Of course, the most interesting ramifications of this conduct has little to do with the niceties of Chinese State Secrets or Commercial Secrets laws, as the Chinese choose to apply them internally. Nor does it much have to do with the niceties of treaty law and the treatment of diplomats. Instead, the Stern Hu trail can be understood, in a couple of senses. First, it serves as a reminder of the ways in which Chinese sovereign investing will produce different conduct and conduct norms from that expected of other states within the informal rules of economic globalization. Using state policy and the projection of economic power through corporations, the Chinese state will be tempted to use law as an instrument of economic activity. As a consequence, Chinese corporations might be more tempted to use Chinese law as another means of deriving advantage in their sometimes intense interactions with competitors, targets and markets outside of China. At the same time, Chinese corporations, to the extent they serve state policy, could be understood as public entities, extensions of the state, and thus instruments of policy--like law. On the one hand the result is an extension of public law into private activity and on the other the extension of private activity to state governance. Either way, the West is hardly prepared for this very different manner of aggressively pursuing state-private objectives.

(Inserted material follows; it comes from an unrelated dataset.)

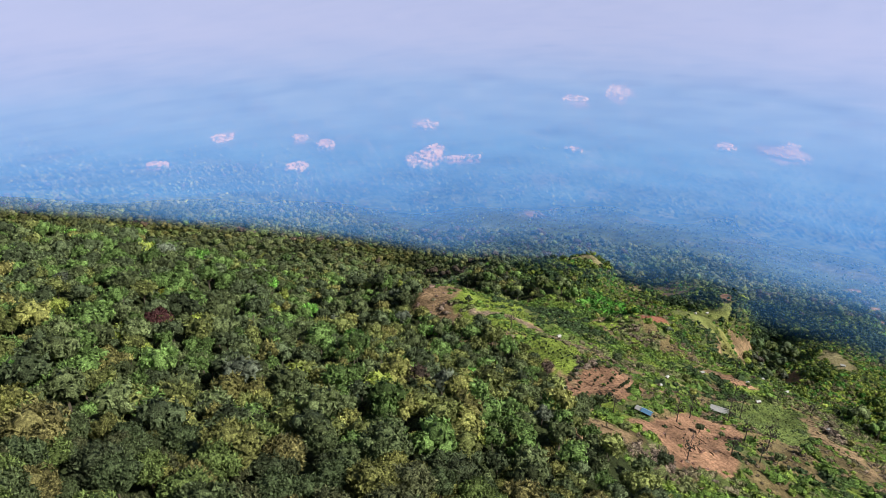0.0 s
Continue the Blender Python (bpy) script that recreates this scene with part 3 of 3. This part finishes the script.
tall = r.rand(n) < 0.22 + 0.4 * clump
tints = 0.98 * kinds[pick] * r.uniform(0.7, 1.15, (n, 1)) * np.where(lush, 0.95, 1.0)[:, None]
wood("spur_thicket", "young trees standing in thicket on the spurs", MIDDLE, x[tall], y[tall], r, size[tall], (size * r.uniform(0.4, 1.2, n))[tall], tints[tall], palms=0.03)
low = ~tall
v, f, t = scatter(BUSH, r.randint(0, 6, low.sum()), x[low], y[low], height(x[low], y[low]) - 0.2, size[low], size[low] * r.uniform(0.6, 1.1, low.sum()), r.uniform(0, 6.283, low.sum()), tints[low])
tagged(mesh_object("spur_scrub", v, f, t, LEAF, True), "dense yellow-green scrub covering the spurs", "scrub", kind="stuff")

# bushes, saplings and coarse growth on the cleared slopes
x, y, r = planted(1.8, 9, (55, 330), (60, 470))
colour, share = cover(x, y)
patchy = np.clip(0.62 + 0.6 * waves(x, y, 28, 1) + 0.4 * waves(x, y, 11, 2), 0.25, 1)
keep = in_view(x, y) & inside(*ragged(x, y), OPEN_SLOPE) & (r.rand(len(x)) < np.clip(share * patchy * np.where(share < 0.25, 1.6, 2.3), 0.07, 0.92)) & (near_line(x, y, TRACK) > 2.5)
x, y, share, colour = x[keep], y[keep], share[keep], colour[keep]
n = len(x)
size = r.uniform(0.7, 2.1, n) * np.where(share < 0.2, 0.55, 1.0) * np.where(r.rand(n) < 0.06, 1.8, 1)
kinds = np.array([(0.06, 0.10, 0.028), (0.10, 0.17, 0.032), (0.15, 0.25, 0.036), (0.21, 0.30, 0.04), (0.19, 0.22, 0.06), (0.23, 0.20, 0.085), (0.26, 0.20, 0.11)])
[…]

Second, the Stern Hu trial might serve as a public notice that Chine reserves to itself the freedom to flaunt international law like that other great power, the United States. It is not for nothing that China chose the trial of a foreigner (or at least of a foreign passport holder--the Chinese may have a different conception of the status of overseas Chinese) to make a point about its global status and its power to deal with the representatives of secondary powers as it wants. In this, the United States has served as a role model of sorts. Its long and protected litigation about its obligations under the Vienna Convention with respect to notification of foreign consul when foreigners are arrested by state authorities for criminal activity provides a nice template for the Chinese. Though the details are different, and the stakes are higher in the Chinese case, the American pattern serves as a model nonetheless. The United States effectively thumbed its nose at the International Court of Justice's judgment in Avena, suggesting that its international obligations could not trump its sovereign rights. See, Case Concerning Avena and Other Mexican Nationals (Mexico v. U.S.), 2004 I.C.J. 1 (March 31); Medellín v. Dretke, 544 U.S. 660125 S.Ct. 2088 (2005); Ex parte José Ernesto MEDELLÍN, Court of Criminal Appeals of Texas, 223 S.W.3d 315, 2006 WL 3302639 (Tex.Crim.App., Nov. 15, 2006); MEDELLÍN, Petitioner, v. TEXAS, 128 S.Ct. 1346 (2008). For a useful background paper see Margaret E. McGuinness, Medellín, Norm Portals, and the Horizontal Integration of International Human Rights, 82 Notre Dame L. Rev. 755 (2006); William J. Aceves, Consular Notification and the Death Penalty: The ICJ's Judgment in Avena, ASIL Insights, 2004. It is not hard to see how the Chinese could not have read these broadly to suggest its own conduct--especially as it seeks to acquire acknowledgment of its status as a superpower.
Of course, there are down sides to this course of conduct. China will increasingly be unable to play both sides of the aisle--complaining about injustices to it as a developing state while seeking global acknowledgment of its super power status. While that sort of double play worked effectively during the Copenhagen Climate Conference, it is unlikely to be effective for much longer. More importantly, China will find that its super power status will cause it the same sorts of difficulties that other such powers have experienced in the past as they sought to exploit their weaker neighbors while explaining that this was all for their own good in the service of some higher set of ideologically driven goals. China is beginning to experience this to some extent in China, though it ability to buy its way out of difficulties there will continue unimpeded for a little while longer. But super power status will make it a target to tempting to ignore for the growing and powerful set of non state actors seeking to require all states ot harmonize their activities--especially for example with respect to human rights. Projections of economic power abroad--even driven by sovereign design and aided by sovereign power--will have little effect in the face of transnational systems of regulation of private entities that are the preferred vehicle for such interventions. The OECD's corporate governance frameworks, the U.N.'s forthcoming Protect-Respect-Remedy framework and international consumer and investor markets will tend to discipline Chinese behavior like it appears to be doing to the economic expressions of other powers. But that is a lesson for the future. for the moment, Stern Hu reminds us that reorganizations of global political alignments can be a messy and painful affair--especially for individuals on whose bodies these changes are expressed.